Over the past twenty years, companies, leaders and the public have realized the importance and significance of data. What still eludes many businesses is how to leverage the value of data properly. One term that comes up often in these discussions is “data governance,” but like many data terms (e.g. “big data”), its meaning is a bit nebulous.
Defining data governance
According to the Data Governance Institute, “Data Governance is the exercise of decision-making and authority for data-related matters.“ That’s a bit vague and sounds like it’s achieved through powerful magic handed down by the data gods. No wonder many companies don’t want to try that.

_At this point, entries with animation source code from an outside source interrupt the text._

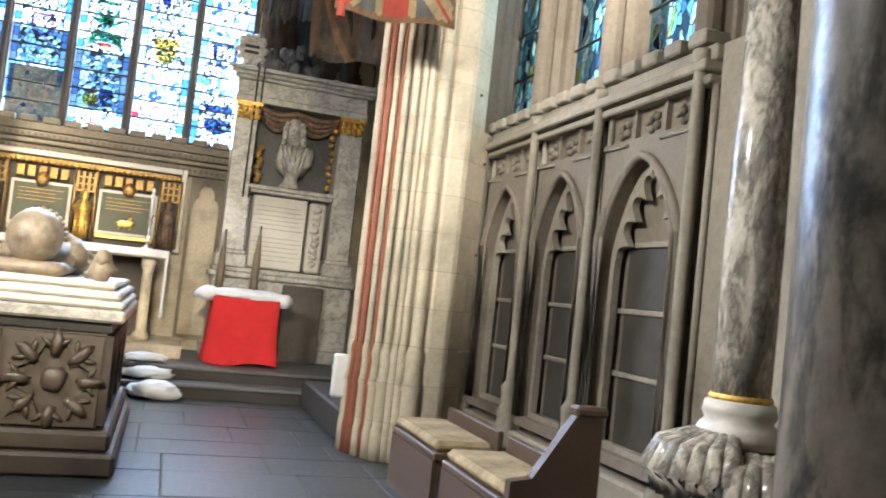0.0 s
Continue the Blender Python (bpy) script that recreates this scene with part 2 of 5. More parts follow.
WHITEMARBLE = stone("white_marble", (0.48, 0.45, 0.39), 0.4, 0.2, spec=0.5)
DUSKMARBLE = marble("dusky_marble", (0.10, 0.09, 0.075), (0.05, 0.045, 0.04), 0.3)
GREYMARBLE = marble("grey_marble", (0.38, 0.36, 0.32), (0.24, 0.225, 0.2), 0.3, 2.2, 0.75)
VEINED = blotched("veined_marble", (0.235, 0.205, 0.165), (0.045, 0.045, 0.042), 0.3)
PALEMARBLE = blotched("pale_veined_marble", (0.40, 0.36, 0.30), (0.2, 0.185, 0.16), 0.2)
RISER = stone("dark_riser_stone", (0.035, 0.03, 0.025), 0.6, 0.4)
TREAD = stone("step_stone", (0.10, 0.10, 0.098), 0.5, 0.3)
BLACKMARBLE = marble("black_marble", (0.022, 0.022, 0.024), (0.035, 0.035, 0.035), 0.35)
REDMARBLE = marble("red_brown_marble", (0.155, 0.10, 0.065), (0.09, 0.058, 0.04), 0.16, 2.2, 0.7)
ALABASTER = stone("alabaster", (0.27, 0.215, 0.15), 0.33, 0.55, grain=16, bump=0.8, blotch=5, spec=0.5)
TOMBSTONE = stone("tomb_marble", (0.046, 0.033, 0.022), 0.45, 0.4, blotch=2.5, spec=0.5)
OLDLETTER = stone("worn_lettering", (0.27, 0.23, 0.17), 0.7, 0.5, grain=60)
GOLD = gilt("gilding")
DULLGOLD = gilt("dull_gilding", (0.42, 0.27, 0.10), 0.52)
OAK = stone("dark_oak", (0.075, 0.045, 0.028), 0.4, 0.4, grain=40, spec=0.5)
IRON = stone("black_iron", (0.02, 0.02, 0.02), 0.5, 0.3)
PAPERWHITE = stone("white_paint", (0.75, 0.73, 0.68), 0.7, 0.1)
PANELBOARD = stone("dark_board", (0.05, 0.045, 0.036), 0.6, 0.4, spec=0.2)
OLIVE = stone("olive_panel", (0.085, 0.092, 0.065), 0.6, 0.25)
SOLDIERSTONE = stone("weathered_grey_stone", (0.085, 0.085, 0.085), 0.7, 0.6, grain=13, blotch=5, bump=1.0)
BRONZE = stone("dark_bronze", (0.06, 0.053, 0.046), 0.4, 0.5, grain=15, bump=1.0, spec=0.5)
BLACKARMOUR = stone("black_armour_stone", (0.035, 0.03, 0.027), 0.32, 0.5, grain=18, blotch=6, bump=0.5, spec=0.6)
DRAPE = stone("tan_painted_stone", (0.30, 0.21, 0.12), 0.75, 0.45, blotch=5)
COAT = stone("slate_painted_stone", (0.085, 0.098, 0.105), 0.6, 0.5, grain=16, blotch=5, bump=0.7)
BOOT = stone("brown_painted_stone", (0.09, 0.062, 0.045), 0.6, 0.4, blotch=5)
ARMS_BLUE = stone("heraldic_blue", (0.03, 0.07, 0.22), 0.6, 0.25)
ARMS_RED = stone("heraldic_red", (0.36, 0.035, 0.03), 0.6, 0.25)
REDCLOTH = cloth_mat("red_cloth", (0.52, 0.028, 0.03), 0.12, 0.1)
WHITECLOTH = cloth_mat("white_cloth", (0.72, 0.72, 0.74), 0.12, 0.1)

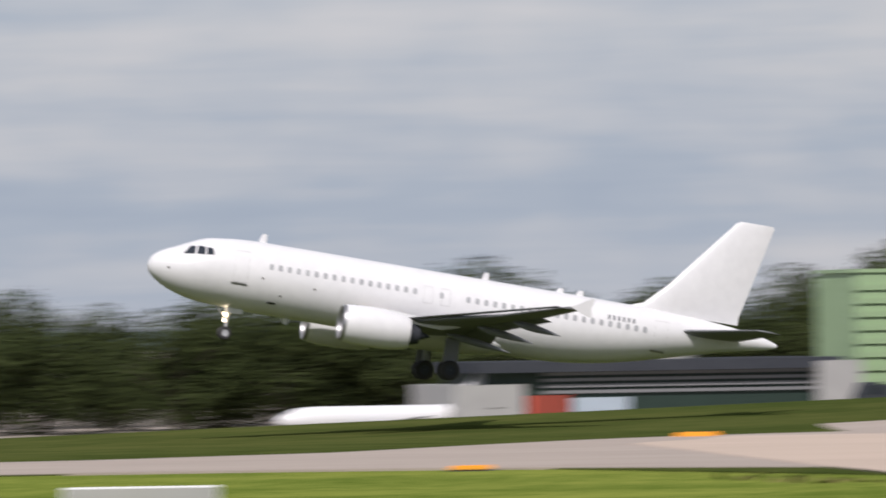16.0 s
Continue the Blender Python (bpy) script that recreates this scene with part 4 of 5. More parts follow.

The reality, as always, is a bit messier but also a bit more hopeful.
Here’s my definition: Data governance is the process (and documentation of said process) by which data is gathered, interpreted, stored, processed and made available.
A look around the web will return many different analogies for data governance: it works like a government creating and enforcing laws; it serves as the rules and referee of a sport; it’s building a house and following building codes, etc. In my mind, what many of these comparisons miss is the discovery aspect of data governance that must occur before the regulating processes can be competently established.
Creating the natural laws of data
I consider data governance to be more akin to discovering and codifying the laws of physics of a new universe.
- In the beginning, there’s a lot of research, competing theories and maybe some trial and error before a new rule (or law) is agreed upon.
- Extensive input and testing must be performed to confirm the accuracy of the proposed rule.
- Over time, greater understanding may lead to a rule being altered or discarded.
- The most significant technological advances build upon knowledge gleaned from these rules and must weigh the implications based upon them very carefully.
- Before establishing these “natural” laws, there’s no way to firmly differentiate the possible from the impossible.
This aligns closely with the processes that should occur when a new data source is introduced and integrated into a company’s data ecosystem.
To be fair, there are areas of data governance that work more like rules and regulations as opposed to the laws of physics, but even these must often be based upon those initial laws. Just like many state and local regulations are ostensibly designed to protect citizens from running afoul of the laws of science (e.g. cars must have air-bags) some data governance rules must be designed to protect corporate citizens from running afoul of “natural” data laws.
Sometimes these are as simple as naming conventions for data fields on reports. Still, other times they involve complicated steps like security procedures for sharing data with other companies that could prove catastrophic to a business if not followed to the letter. In less mature data governance, many of these rules — just like local laws — are not based on the natural laws but are simply the whims of an overzealous administrator.
Building on a solid foundation
Creating these foundational laws can sound daunting. But the truth is that any company that has data is practicing at least minimal data governance, although maybe not in the most helpful ways. Simply having data structures — like tables in a relational database or documents in a document store — is a basic form of governance.
Most people would associate these structures with data architecture, but just as building architecture has to be rooted in the laws of physics, data architecture must be rooted in the laws of data governance. Data governance includes many other areas like data stewardship, compliance, quality analysis and information architecture. All of these disciplines must combine with company-wide attitudes towards data in general to contribute to an overall data governance atmosphere.
So who is tasked with the job of figuring out all these rules, both natural and derived? Some companies have a full time Data Governance team that works hand in hand with the various analytics, engineering, data, compliance and business teams. For others, it might be handled by individuals embedded in engineering teams or systems architecture. The Zebra currently has Data Stewards working inside of the Data team. The existence of Data Steward roles was a big plus to me when I was approached by The Zebra recruiting staff since it’s far from a given at many companies. Further discussions with Vice President of Data Claire Look during my interview process about the importance of governance were big factors in luring me to the Zebra. Exactly who handles the specifics is less important than the answer to the next question though.
Who needs to be involved in data governance?
Short answer: Everyone. As mentioned above, attitudes towards data and governance within a company are what makes things succeed or fail. Just like human beings can dispute or ignore the existence of relative gravity, they do so at their own peril the next time they walk across a footbridge.
Data governance is happening even if it isn’t assigned to someone. Therefore, it’s probably a good idea to formalize the processes to make sure everyone is informed of the dangers and possibilities that come along with the data.